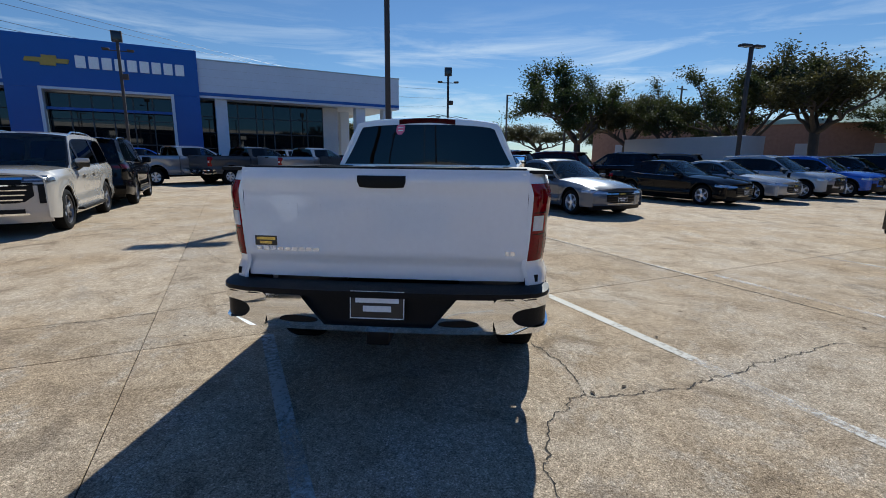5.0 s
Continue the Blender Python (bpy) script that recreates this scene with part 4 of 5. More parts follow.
# ---- the lot ----
def concrete(name):
    m = bpy.data.materials.new(name)
    m.use_nodes = True
    N, L = m.node_tree.nodes, m.node_tree.links
    p = N["Principled BSDF"]
    geo, info = N.new("ShaderNodeNewGeometry"), N.new("ShaderNodeObjectInfo")

    def noise_at(scale, detail, rough=.6, dist=0.0):
        n = N.new("ShaderNodeTexNoise")
        n.inputs["Scale"].default_value, n.inputs["Detail"].default_value = scale, detail
        n.inputs["Roughness"].default_value, n.inputs["Distortion"].default_value = rough, dist
        L.new(geo.outputs["Position"], n.inputs["Vector"])
        return n.outputs["Fac"]

    def ramp(src, a, b, lo, hi):
        r = N.new("ShaderNodeMapRange")
        for k, v in zip((1, 2, 3, 4), (a, b, lo, hi)):
            r.inputs[k].default_value = v
        L.new(src, r.inputs[0])
        return r.outputs[0]

    def blend(kind, fac, a, b):
        x = N.new("ShaderNodeMix")
        x.data_type, x.blend_type = "RGBA", kind
        for k, v in ((0, fac), (6, a), (7, b)):
            if isinstance(v, (int, float, tuple)):
                x.inputs[k].default_value = v
            else:
                L.new(v, x.inputs[k])
        return x.outputs[2]
    # broad tan and grey areas, darker blotches, scaled patches with a ragged edge, then sand and grit
    tone = blend("MIX", ramp(noise_at(.50, 6, .62, .4), .36, .66, 0, 1), (.500, .390, .265, 1), (.590, .508, .398, 1))
    tone = blend("MIX", ramp(noise_at(2.1, 9, .74, .6), .45, .66, 0, .75), tone, (.290, .220, .146, 1))
    patch = ramp(noise_at(1.15, 12, .78, .3), .515, .590, 0, .8)
    tone = blend("MIX", patch, tone, blend("MIX", ramp(noise_at(34, 8, .8), .40, .62, 0, 1), (.40, .340, .268, 1), (.68, .610, .510, 1)))
    tone = blend("MIX", ramp(noise_at(1.3, 3, .5, 1.2), .60, .72, 0, .65), tone, (.215, .166, .116, 1))
    vo = N.new("ShaderNodeTexVoronoi")
    vo.inputs["Scale"].default_value = 75.0
    L.new(geo.outputs["Position"], vo.inputs["Vector"])
    tone = blend("MULTIPLY", .60, tone, blend("MIX", ramp(vo.outputs["Distance"], .1, .55, 0, 1), (1.35, 1.32, 1.28, 1), (.55, .52, .49, 1)))
    tone = blend("MULTIPLY", .9, tone, blend("MIX", ramp(noise_at(95, 4, .8), .34, .66, 0, 1), (.34, .32, .30, 1), (1.58, 1.58, 1.58, 1)))
    tone = blend("MULTIPLY", .62, tone, blend("MIX", ramp(noise_at(48, 5, .75), .37, .46, 0, 1), (.42, .39, .36, 1), (1.06, 1.06, 1.06, 1)))
    tone = blend("MULTIPLY", .62, tone, blend("MIX", ramp(noise_at(26, 8, .8, .8), .39, .60, 0, 1), (.50, .47, .44, 1), (1.42, 1.42, 1.42, 1)))
    tone = blend("MULTIPLY", 1.0, tone, blend("MIX", info.outputs["Random"], (.90, .90, .91, 1), (1.06, 1.04, 1.02, 1)))
    L.new(tone, p.inputs["Base Color"])
    p.inputs["Roughness"].default_value = .92
    p.inputs["Specular IOR Level"].default_value = .12
    b = N.new("ShaderNodeBump")
    b.inputs["Strength"].default_value, b.inputs["Distance"].default_value = .8, .010
    L.new(noise_at(110, 6, .75), b.inputs["Height"])
    L.new(b.outputs[0], p.inputs["Normal"])
    return m


def worn_paint(name, color, wear=.5):
    """Road paint, rubbed away in flakes so that the concrete shows through."""
    m = bpy.data.materials.new(name)
    m.use_nodes = True
    N, L = m.node_tree.nodes, m.node_tree.links
    p, out = N["Principled BSDF"], N["Material Output"]
    p.inputs["Base Color"].default_value, p.inputs["Roughness"].default_value = (*color, 1), .8
    geo, n, n2, r, tr, mix, add = (N.new("ShaderNode" + k) for k in ("NewGeometry", "TexNoise", "TexNoise", "MapRange", "BsdfTransparent", "MixShader", "Math"))
    n.inputs["Scale"].default_value, n.inputs["Detail"].default_value, n.inputs["Roughness"].default_value = 26, 8, .75
    n2.inputs["Scale"].default_value, n2.inputs["Detail"].default_value = .9, 3
    add.operation = "ADD"
    for k, v in zip((1, 2, 3, 4), (wear + .38, wear + .62, .12, .85)):
        r.inputs[k].default_value = v
    for q in (n, n2):
        L.new(geo.outputs["Position"], q.inputs["Vector"])
    L.new(n.outputs["Fac"], add.inputs[0])
    L.new(n2.outputs["Fac"], add.inputs[1])
    L.new(add.outputs[0], r.inputs[0])
    L.new(r.outputs[0], mix.inputs[0])
    L.new(tr.outputs[0], mix.inputs[1])
    L.new(p.outputs[0], mix.inputs[2])
    L.new(mix.outputs[0], out.inputs[0])
    return m


CONCRETE = concrete("worn_concrete")
JOINT = mat("joint_filler", (.035, .028, .022), rough=.9, vary=.4, scale=8)
CRACK = mat("crack_shadow", (.030, .023, .017), rough=.95, vary=.3, scale=8)
LINEP = worn_paint("worn_white_line", (.52, .49, .43), .43)
SOLIDP = worn_paint("rubbed_white_line", (.56, .53, .47), .27)
FAINTP = worn_paint("faint_white_line", (.62, .60, .56), .61)
SEAL = worn_paint("pale_sealant", (.60, .58, .54), .48)

base_ground = part("ground", ([(-700, -700, -.022), (700, -700, -.022), (700, 700, -.022), (-700, 700, -.022)], [(0, 1, 2, 3)]), mat("lot_far", (.25, .215, .175), rough=.9, vary=.25, scale=.4), None)
tagged(base_ground, "broad pale ground around the parking lot", "ground", kind="structure")
pavement = part("pavement", (lambda c: ([lot(*q, -.016) for q in ((-80, -50), (80, -50), (80, 52), (-80, 52))], [(0, 1, 2, 3)]))(0), JOINT, None)
tagged(pavement, "tan worn concrete slabs of a dealer's parking lot", "pavement", kind="structure")


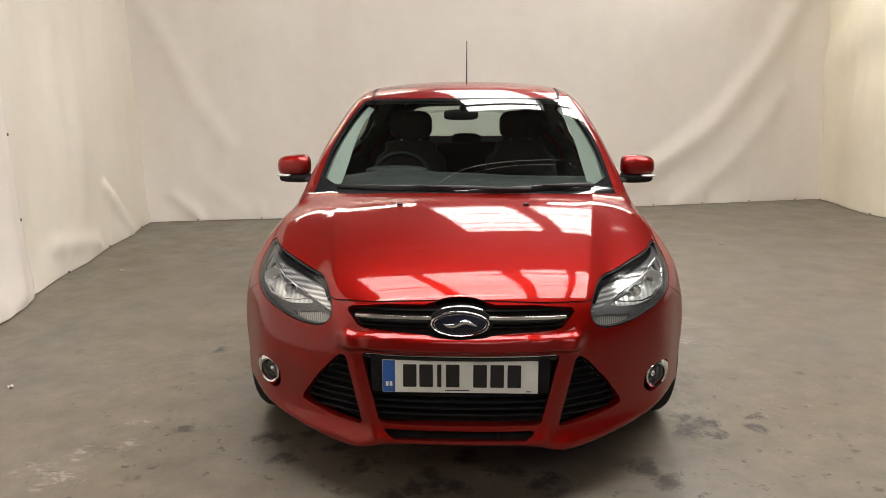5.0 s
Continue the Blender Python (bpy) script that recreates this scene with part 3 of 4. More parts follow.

· · · ·

§ EXERCISE OBJECTIVE
Copy out all lines above that include the string "with".

§ FINISHED ANSWER
Continue the Blender Python (bpy) script that recreates this scene with part 4 of 5. More parts follow.
    # broad tan and grey areas, darker blotches, scaled patches with a ragged edge, then sand and grit
Continue the Blender Python (bpy) script that recreates this scene with part 3 of 4. More parts follow.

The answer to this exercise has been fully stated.